• Contact Grand Rapids Attorney
FAQ

A client’s guide

Legal representation can be confusing and daunting. Feel free to ask us any of your questions. The following is a list of frequently asked questions and answers though you should keep in mind that every case involves its own set of unique attributes and quirks and you should not take these answers to be absolute or necessarily applicable to your situation.

How do you pick or find a good attorney?
You should be guided by how the prospects represent themselves verbally, in writing, on their website or otherwise. A "good" attorney for one type of matter may not be a good attorney for another. For example, if a law firm/attorney only handles divorces, this is probably not a good choice to handle your construction matter.

How long does each case last?
Unfortunately this depends greatly on factors out of the control of your attorney including rulings by the court and actions taken by the opposing party. Cases can sometimes be settled before they are even filed. Many times, simply having an attorney draft a "demand letter" makes the other party realize you mean business and can convince them to compensate you and avoid litigation. Other times a case will need to be filed and may settle prior to trial. Courts set a timeline for each cases and generally from the time a case is filed to the time trial is heard is about 12-20 months. If an appeal is necessary after a trial, this will likely take an additional 24 months because of the litigation backlog at the Court of Appeals.

When is it worth it to hire an attorney? Maybe I should just represent myself?
There is an old adage that "he who represents himself as an attorney has a fool for a client." It is unfortunate, but there are still a number of judges who disdain those parties who do not have an attorney representing them in court and this could affect your case negatively. There are major pitfalls to representing yourself and you may undermine or even completely destroy your claims or defenses unwittingly. Corporations, by law, must be represented by an attorney in court. For some lesser dollar claims, though, hiring an attorney is not worthwhile. For claims under $3,000, small claims court is often advisable (and in fact attorneys are not allowed to represent clients in small claims court). We can counsel you and give you our input on the likely sucesses of your claim or defenses and help you determine whether or not it is worth pursuing, or the reasonable settlement value of a case, or whether even hiring an attorney is advisable. We offer a free half hour consulting period.

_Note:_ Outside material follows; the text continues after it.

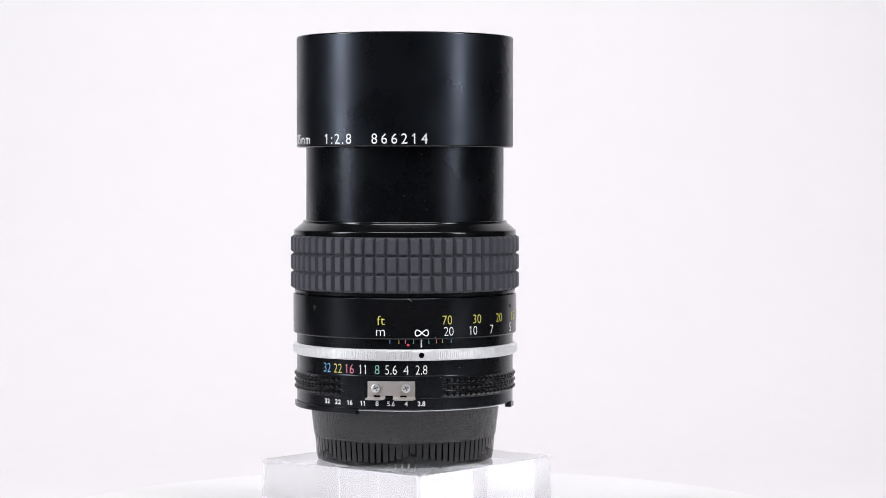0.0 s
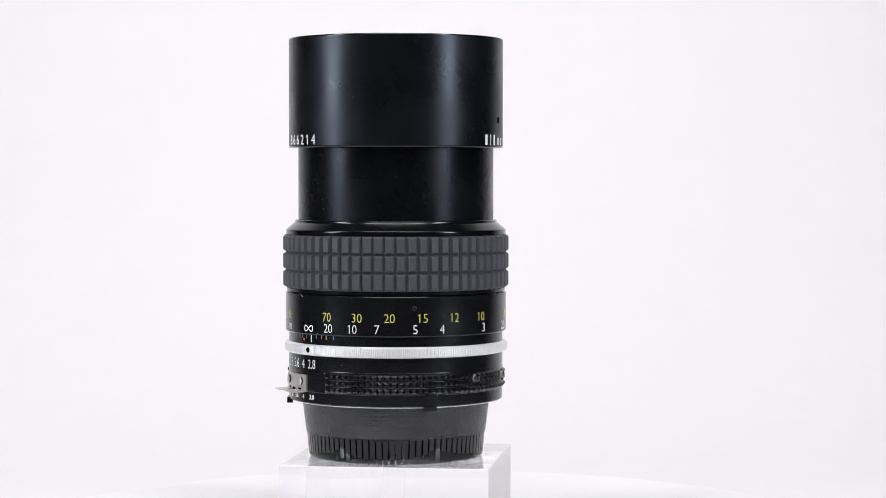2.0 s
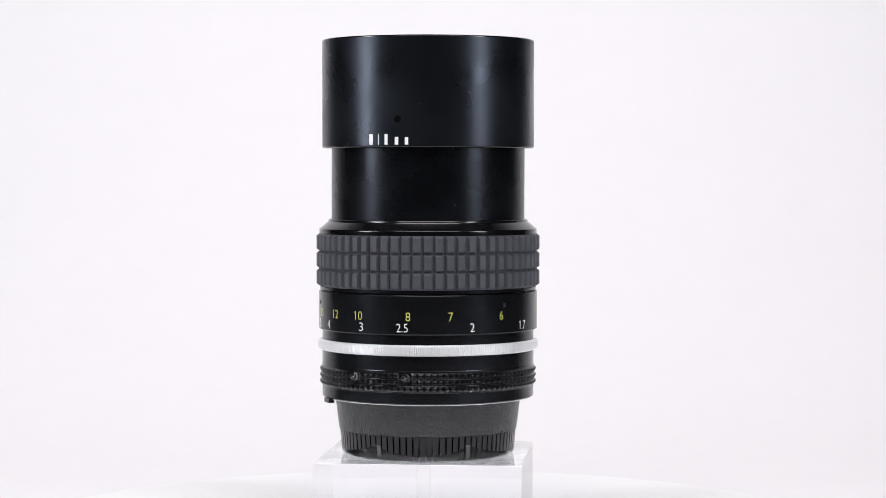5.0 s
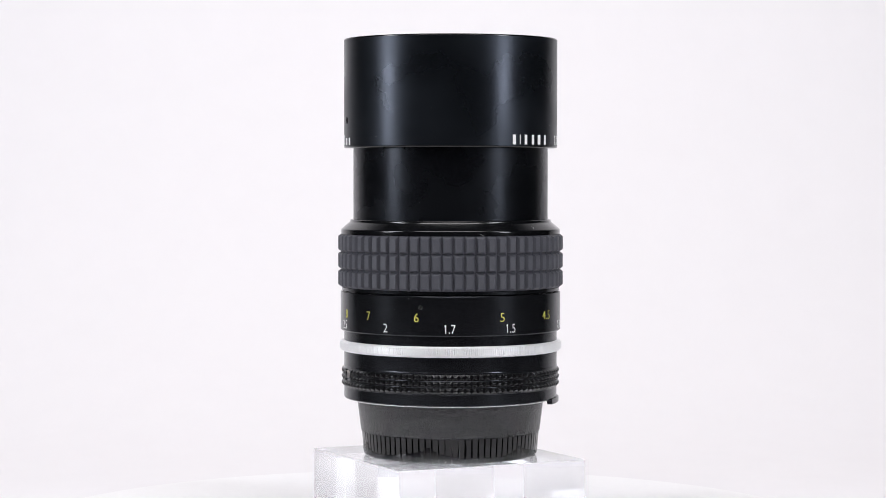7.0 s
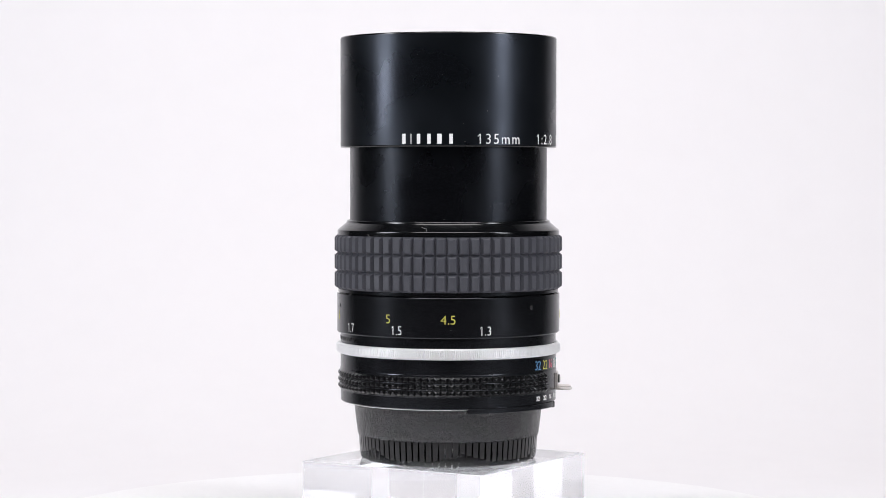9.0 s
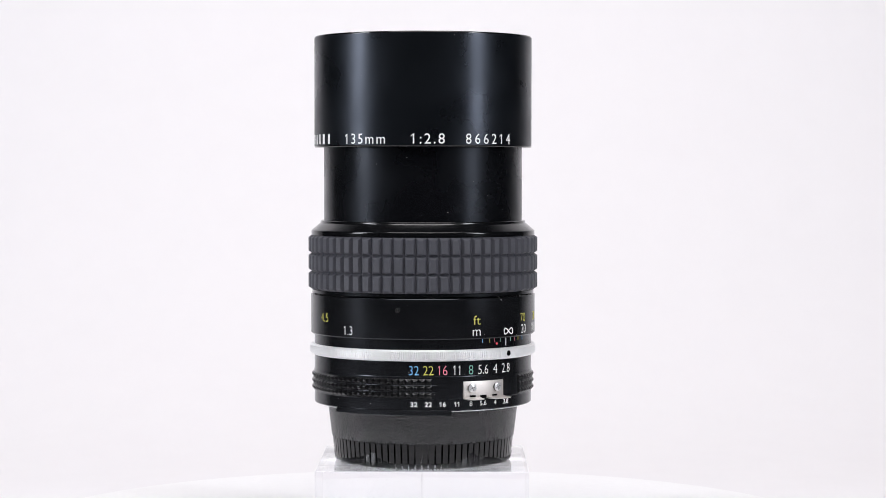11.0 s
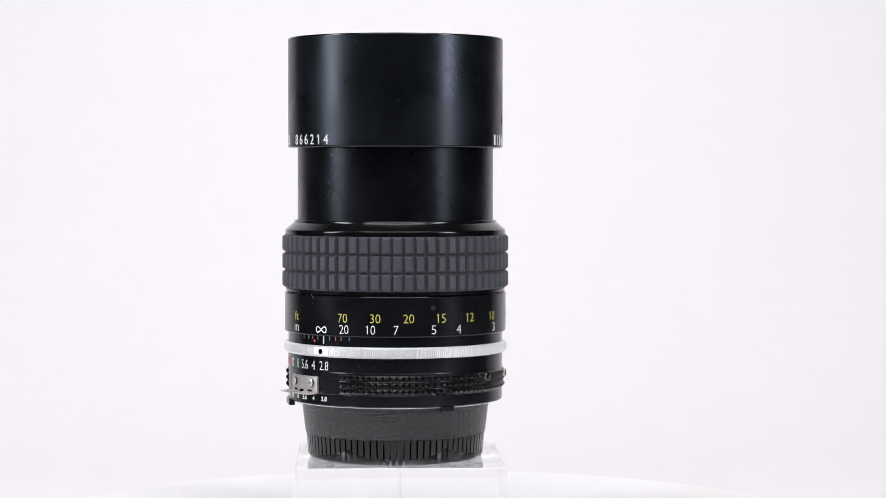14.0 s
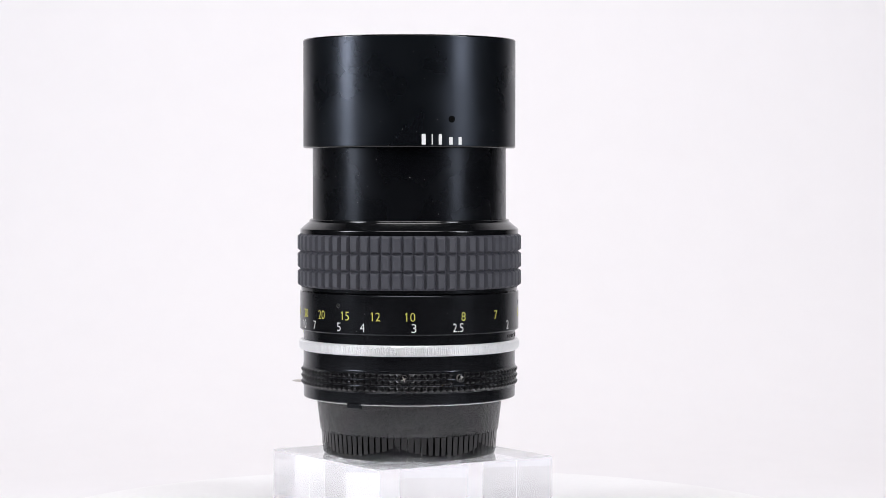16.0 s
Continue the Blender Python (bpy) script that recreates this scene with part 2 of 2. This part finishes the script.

What is the role of a litigation attorney?
The role of a litigation attorney is to be your representative and advocate in court, and to provide you advise on your case. Your attorney will need you to provide facts and sometimes documentation and will seek comment from you on your observations and thoughts. It is the attorney's job to develop the arguments from those facts and the legal and practical strategy most likely to bring success. We endeavor to explain the legal ramifications of our arguments since we want our clients to be informed and understand the legal process and our work.